Keeping marketers happy is Facebook's new hobby, which is why plans to axe adverts on pages containing sexual or violent content is no surprise.
Fresh from introducing video for Instagram, the social networking site has put on it's advertising hat, in a bid to keep revenue flowing within the company.
The new review of policy for pages and groups will see Facebook remove adverts from any groups or pages with controversial content.
"Our goal is to both preserve the freedoms of sharing on Facebook but also protect people and brands from certain types of content," Facebook said in a statement.
"We know that marketers work hard to promote their brands, and we take their objectives seriously.
"While we already have rigorous review and removal policies for content against our terms, we recognise we need to do more to prevent situations where ads are displayed alongside controversial Pages and Groups.
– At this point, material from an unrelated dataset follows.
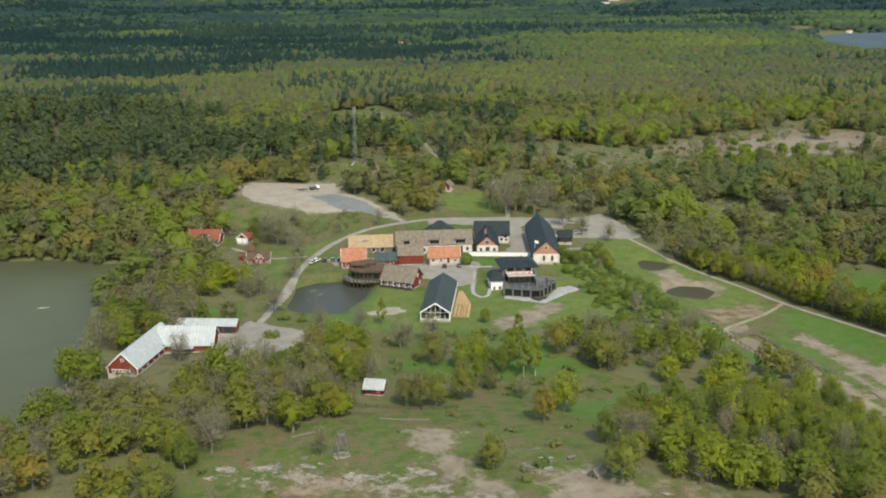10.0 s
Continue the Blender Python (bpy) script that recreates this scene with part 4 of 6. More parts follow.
def single_trees():
    meadow_edge()
    south_grove()
    road_edge()
    plant("round", 0, -77.5, 547.5, 1.7, 20)
    plant("round", 1, -18.0, 640.0, 1.5, 70, 1.0, "round pale green bush by the gravel track")
    rng = np.random.default_rng(77)
    for kind, rows in SINGLE.items():
        for n, (x, y, s) in enumerate(rows):
            plant(kind, n % 5, x, y, s * 1.3, rng.random() * 360, 0.9 + 0.2 * rng.random())
    slope = [(-47, 543), (-24, 552), (-8, 572), (-11, 500), (-15, 455), (-30, 444), (-48, 444), (-50, 470), (-42, 500), (-40, 530)]
    x, y, rng2 = jitter(-60, 0, 440, 590, 4.6, 91)
    ok = (outside(x, y, slope) < 0) & (lattice(x, y, 11, 71) > 0.30)
    for px, py in zip(x[ok], y[ok]):
        if rng2.random() < 0.06:
            plant(("maple", "grey", "oak")[int(rng2.integers(0, 3))], int(rng2.integers(0, 5)), px, py, 0.45 + 0.35 * rng2.random(), rng2.random() * 360)
        else:
            plant("bush", int(rng2.integers(0, 5)), px, py, 0.55 + 1.2 * rng2.random() ** 1.6, rng2.random() * 360, 0.85)
    x, y, rng2 = jitter(-172, -60, 600, 735, 6.5, 95)
    ok = ((outside(x, y, [(-165, 600), (-150, 640), (-118, 660), (-92, 648), (-116, 625), (-140, 600), (-150, 575)]) < 0) | (outside(x, y, MAST_YARD) < 0) | (outside(x, y, [(-98, 690), (-88, 640), (-60, 646), (-58, 690)]) < 0)) & (lattice(x, y, 14, 73) > 0.42) & (outside(x, y, LOT) > 1.5)
    for _n, _l, w, line in ROADS:
        ok &= aside(x, y, line) > w / 2 + 1.2
    for px, py in zip(x[ok], y[ok]):
        plant("scrub", int(rng2.integers(0, 4)), px, py, 0.8 + 1.0 * rng2.random(), rng2.random() * 360)
    x, y, rng2 = jitter(45, 310, 680, 850, 9, 96)
    ok = (outside(x, y, RIGHT_HEATH) < -3) & (lattice(x, y, 22, 74) > 0.5)
    for px, py in zip(x[ok], y[ok]):
        if rng2.random() < 0.4:
            plant("bush", int(rng2.integers(0, 4)), px, py, 0.9 + 0.9 * rng2.random(), rng2.random() * 360, 1.0, "rounded green shrub on the stony heath")
        else:
            plant("scrub", int(rng2.integers(0, 4)), px, py, 0.9 + 0.9 * rng2.random(), rng2.random() * 360, 1.0, "bare grey scrub bush on the stony heath")
    for px, py, s in ((-120, 470, 0.8), (-136, 470, 0.9), (-196, 338, 0.8), (-182, 340, 0.8), (-118, 334, 0.9), (-150, 326, 0.5), (-125, 404, 0.7), (-154, 492, 1.0), (-160, 497, 1.1), (-168, 476, 1.2), (-86, 452, 1.0), (-96, 456, 0.9),
                      (-180, 640, 1.2), (-100, 700, 1.3), (-80, 690, 1.3), (-70, 700, 1.2), (-92, 715, 1.4), (-110, 728, 1.2), (-60, 712, 1.2)):
        plant("bush", int(abs(px)) % 5, px, py, s, (px * 37) % 360)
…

So we are taking action."
Beginning today, Facebook will implement a new review process for determining which Pages and Groups should feature ads alongside their content.
This process will expand the scope of Pages and Groups that should be ad-restricted. By the end of the week, the site says it will remove ads from all Pages and Groups that fall into this new, more expansive restricted list.
"For example, we will now seek to restrict ads from appearing next to Pages and Groups that contain any violent, graphic or sexual content (content that does not violate our community standards)," Facebook said.
"Prior to this change, a Page selling adult products was eligible to have ads appear on its right-hand side; now there will not be ads displayed next to this type of content."
In order to be thorough, the review process will be manual at first, but in the coming weeks Facebook will build a more scalable, automated way to prevent and/or remove ads appearing next to controversial content.
"All of this will improve detection of what qualifies as questionable content, which means we’ll do a better job making sure advertising messages appear next to brand-appropriate Pages and Groups," the social media company said.
"While these changes won't have a meaningful impact on Facebook's business, they will result in benefits to people and marketers.
"Like any digital platform, we’re not going to be perfect but we will be much better. We’ll continue to work aggressively on this issue with advertisers."